▶ _Data supplied_:
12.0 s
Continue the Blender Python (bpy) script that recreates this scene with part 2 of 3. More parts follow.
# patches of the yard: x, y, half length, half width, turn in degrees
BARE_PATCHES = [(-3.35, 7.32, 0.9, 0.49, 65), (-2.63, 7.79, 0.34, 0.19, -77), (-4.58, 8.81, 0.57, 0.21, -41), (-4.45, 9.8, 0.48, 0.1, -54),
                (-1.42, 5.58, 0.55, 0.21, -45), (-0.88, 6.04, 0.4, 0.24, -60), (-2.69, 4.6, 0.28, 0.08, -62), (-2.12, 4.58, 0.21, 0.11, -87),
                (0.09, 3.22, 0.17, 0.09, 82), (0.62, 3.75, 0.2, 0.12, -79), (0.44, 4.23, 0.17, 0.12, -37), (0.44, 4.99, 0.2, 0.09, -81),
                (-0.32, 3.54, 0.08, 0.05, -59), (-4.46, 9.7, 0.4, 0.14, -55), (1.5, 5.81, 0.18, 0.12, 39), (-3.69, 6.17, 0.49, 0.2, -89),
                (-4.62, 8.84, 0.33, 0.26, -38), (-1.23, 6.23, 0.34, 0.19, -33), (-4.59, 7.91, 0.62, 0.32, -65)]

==

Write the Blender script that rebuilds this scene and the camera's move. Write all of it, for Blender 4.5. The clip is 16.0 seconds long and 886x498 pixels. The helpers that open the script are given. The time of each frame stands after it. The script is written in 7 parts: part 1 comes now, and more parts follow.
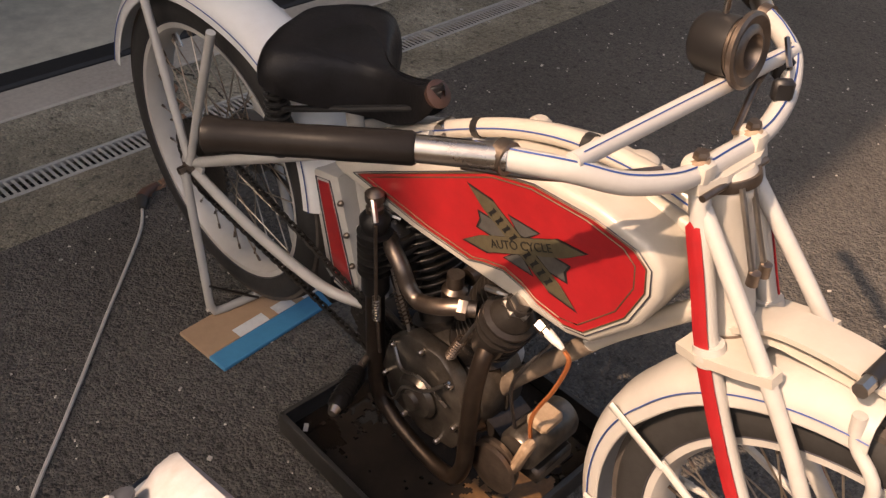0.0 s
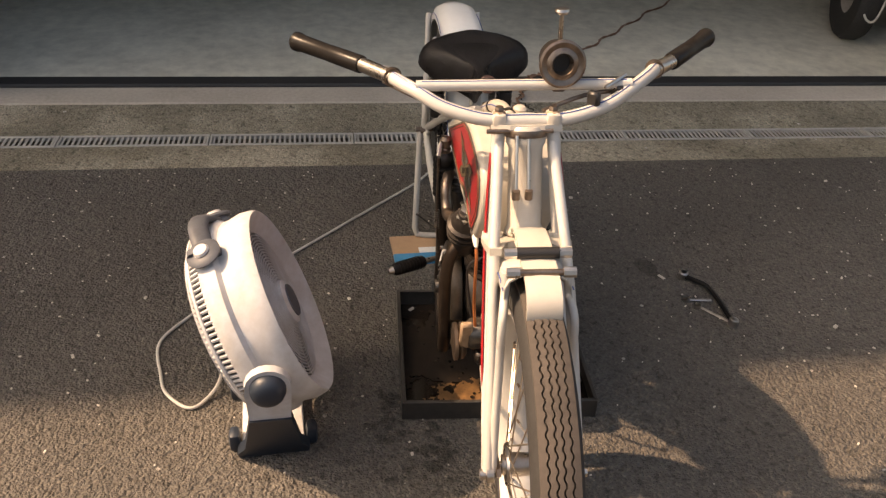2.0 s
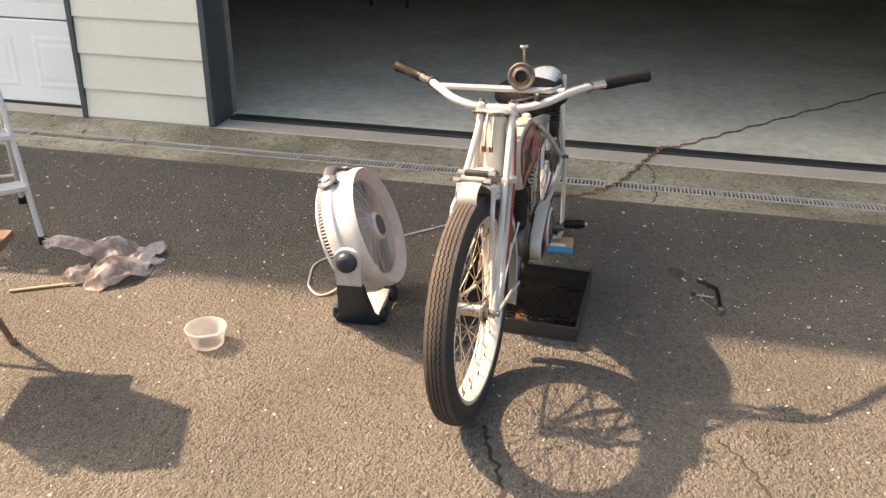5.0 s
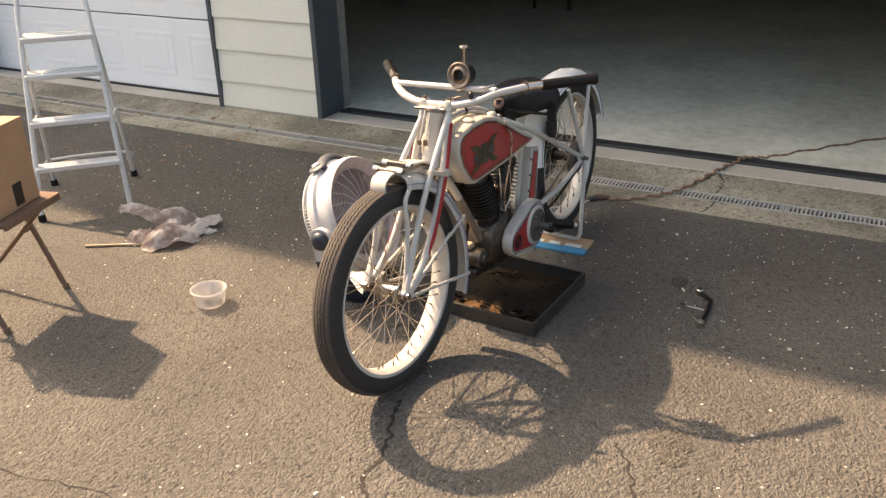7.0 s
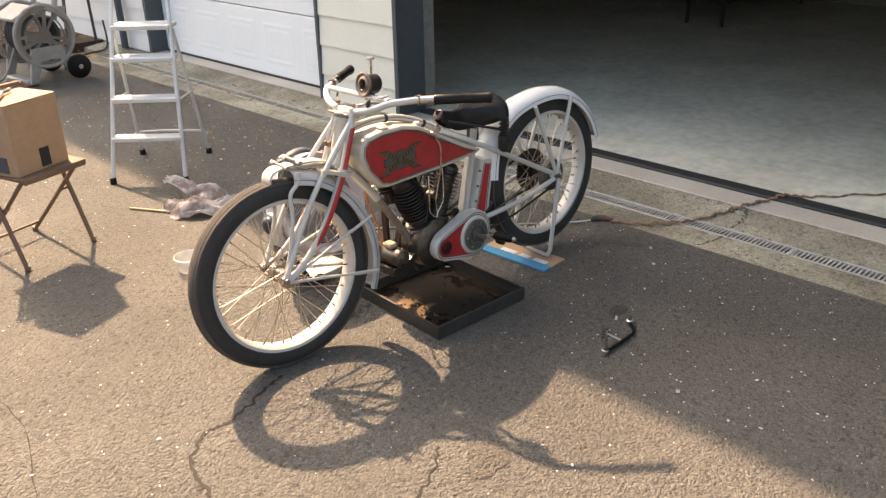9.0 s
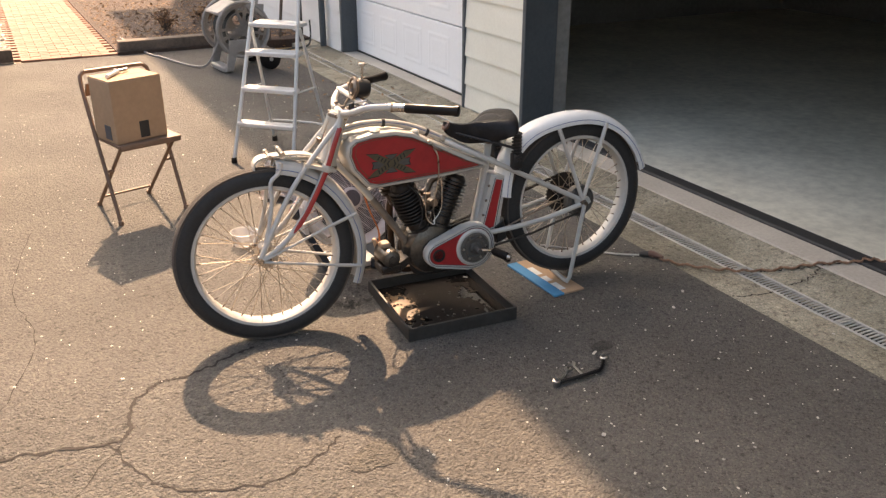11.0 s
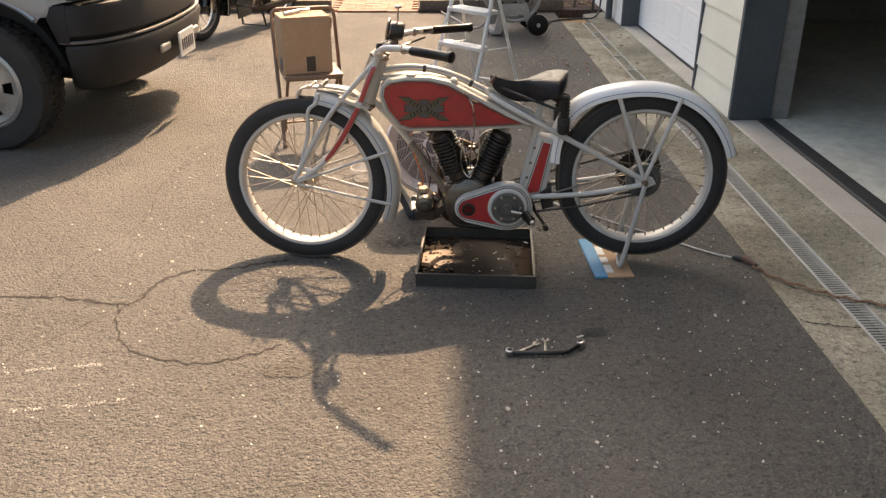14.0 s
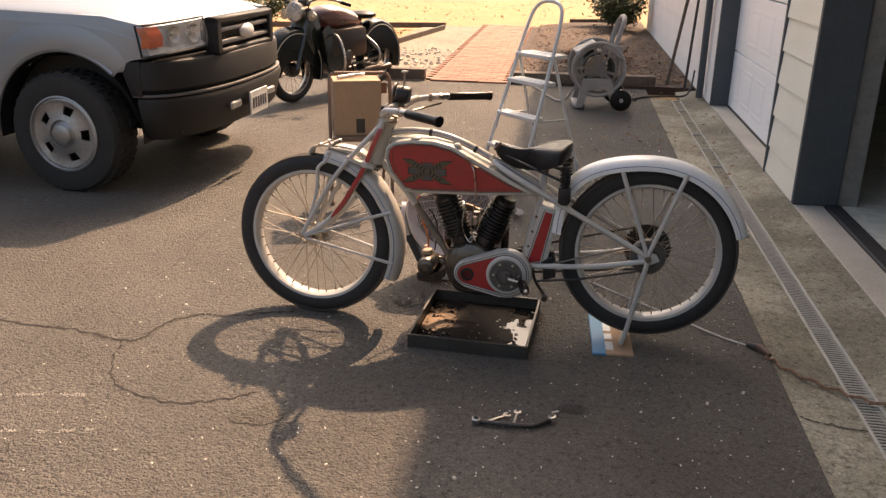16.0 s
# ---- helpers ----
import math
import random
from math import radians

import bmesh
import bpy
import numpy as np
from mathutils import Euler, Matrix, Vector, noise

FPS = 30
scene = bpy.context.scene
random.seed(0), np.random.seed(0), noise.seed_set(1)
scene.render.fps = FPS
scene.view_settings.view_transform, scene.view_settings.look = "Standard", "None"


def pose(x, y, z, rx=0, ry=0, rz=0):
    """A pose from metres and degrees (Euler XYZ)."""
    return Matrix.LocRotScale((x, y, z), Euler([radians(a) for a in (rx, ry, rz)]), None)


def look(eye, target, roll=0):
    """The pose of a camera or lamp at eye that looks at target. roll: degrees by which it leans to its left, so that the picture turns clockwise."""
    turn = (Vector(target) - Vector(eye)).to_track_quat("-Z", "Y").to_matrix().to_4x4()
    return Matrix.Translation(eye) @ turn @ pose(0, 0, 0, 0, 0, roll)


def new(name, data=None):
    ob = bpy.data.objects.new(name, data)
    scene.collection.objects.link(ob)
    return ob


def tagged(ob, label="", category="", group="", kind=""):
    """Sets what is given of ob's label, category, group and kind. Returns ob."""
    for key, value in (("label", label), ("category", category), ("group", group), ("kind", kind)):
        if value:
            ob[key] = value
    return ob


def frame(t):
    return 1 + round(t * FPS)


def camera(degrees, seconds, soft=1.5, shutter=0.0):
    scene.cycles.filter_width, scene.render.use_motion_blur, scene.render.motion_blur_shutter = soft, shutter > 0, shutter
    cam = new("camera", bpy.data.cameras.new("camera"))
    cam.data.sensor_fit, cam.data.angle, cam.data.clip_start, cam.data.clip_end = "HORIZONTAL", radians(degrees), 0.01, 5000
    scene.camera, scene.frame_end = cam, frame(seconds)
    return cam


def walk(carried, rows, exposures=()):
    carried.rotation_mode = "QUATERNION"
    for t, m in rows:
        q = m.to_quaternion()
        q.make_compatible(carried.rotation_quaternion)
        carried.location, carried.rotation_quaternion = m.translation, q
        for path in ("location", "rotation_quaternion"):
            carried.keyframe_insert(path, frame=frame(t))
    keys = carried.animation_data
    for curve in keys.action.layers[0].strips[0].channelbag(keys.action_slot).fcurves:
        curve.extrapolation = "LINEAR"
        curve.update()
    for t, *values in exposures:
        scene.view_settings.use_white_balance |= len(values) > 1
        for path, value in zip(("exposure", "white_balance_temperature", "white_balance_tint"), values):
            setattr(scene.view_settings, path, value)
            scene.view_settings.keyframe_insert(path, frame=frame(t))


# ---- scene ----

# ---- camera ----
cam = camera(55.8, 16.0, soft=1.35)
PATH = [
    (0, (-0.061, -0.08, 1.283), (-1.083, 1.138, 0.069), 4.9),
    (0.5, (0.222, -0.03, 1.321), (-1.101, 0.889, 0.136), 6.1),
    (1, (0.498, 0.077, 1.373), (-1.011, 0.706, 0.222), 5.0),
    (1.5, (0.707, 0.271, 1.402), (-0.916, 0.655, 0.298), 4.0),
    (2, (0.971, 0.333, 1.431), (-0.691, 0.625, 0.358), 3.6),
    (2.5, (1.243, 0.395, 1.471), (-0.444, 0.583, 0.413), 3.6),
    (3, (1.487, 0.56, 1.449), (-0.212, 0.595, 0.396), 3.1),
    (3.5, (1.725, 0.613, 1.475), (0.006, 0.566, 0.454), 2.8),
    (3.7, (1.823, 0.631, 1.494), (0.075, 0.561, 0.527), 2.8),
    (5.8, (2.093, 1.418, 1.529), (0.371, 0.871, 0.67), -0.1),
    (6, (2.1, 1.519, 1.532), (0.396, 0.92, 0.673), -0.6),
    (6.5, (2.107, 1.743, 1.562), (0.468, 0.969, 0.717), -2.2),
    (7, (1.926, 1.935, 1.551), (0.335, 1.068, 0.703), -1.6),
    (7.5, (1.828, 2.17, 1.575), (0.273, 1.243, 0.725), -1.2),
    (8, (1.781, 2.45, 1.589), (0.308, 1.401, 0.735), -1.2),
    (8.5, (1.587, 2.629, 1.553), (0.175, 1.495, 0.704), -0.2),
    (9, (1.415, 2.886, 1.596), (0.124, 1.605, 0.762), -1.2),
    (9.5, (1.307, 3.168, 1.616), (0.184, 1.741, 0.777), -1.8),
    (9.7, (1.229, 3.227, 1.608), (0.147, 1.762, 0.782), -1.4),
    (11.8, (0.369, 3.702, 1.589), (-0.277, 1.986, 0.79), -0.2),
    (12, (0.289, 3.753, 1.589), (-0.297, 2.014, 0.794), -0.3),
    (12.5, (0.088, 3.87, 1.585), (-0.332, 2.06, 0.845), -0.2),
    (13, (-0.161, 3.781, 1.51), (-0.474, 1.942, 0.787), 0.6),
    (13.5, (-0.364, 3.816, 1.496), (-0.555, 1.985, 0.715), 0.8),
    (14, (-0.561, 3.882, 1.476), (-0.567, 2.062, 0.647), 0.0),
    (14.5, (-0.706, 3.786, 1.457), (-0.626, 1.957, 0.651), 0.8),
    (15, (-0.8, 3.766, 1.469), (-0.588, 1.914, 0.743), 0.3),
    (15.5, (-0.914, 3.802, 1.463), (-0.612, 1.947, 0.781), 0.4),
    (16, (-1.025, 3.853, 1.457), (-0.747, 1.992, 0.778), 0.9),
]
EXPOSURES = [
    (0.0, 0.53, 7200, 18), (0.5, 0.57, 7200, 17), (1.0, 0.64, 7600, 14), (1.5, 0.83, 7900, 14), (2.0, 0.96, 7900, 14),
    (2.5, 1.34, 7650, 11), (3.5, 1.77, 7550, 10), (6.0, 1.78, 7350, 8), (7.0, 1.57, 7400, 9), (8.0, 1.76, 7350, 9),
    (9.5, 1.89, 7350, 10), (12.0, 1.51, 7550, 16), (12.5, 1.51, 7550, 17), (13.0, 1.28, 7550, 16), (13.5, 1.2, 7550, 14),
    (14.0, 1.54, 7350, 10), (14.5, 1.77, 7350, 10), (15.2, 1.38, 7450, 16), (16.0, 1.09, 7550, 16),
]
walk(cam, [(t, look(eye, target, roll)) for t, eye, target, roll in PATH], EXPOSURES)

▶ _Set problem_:
Check each line of the records for "part" and copy the ones that contain it.

▶ _Task solution_:
Continue the Blender Python (bpy) script that recreates this scene with part 2 of 3. More parts follow.
Write the Blender script that rebuilds this scene and the camera's move. Write all of it, for Blender 4.5. The clip is 16.0 seconds long and 886x498 pixels. The helpers that open the script are given. The time of each frame stands after it. The script is written in 7 parts: part 1 comes now, and more parts follow.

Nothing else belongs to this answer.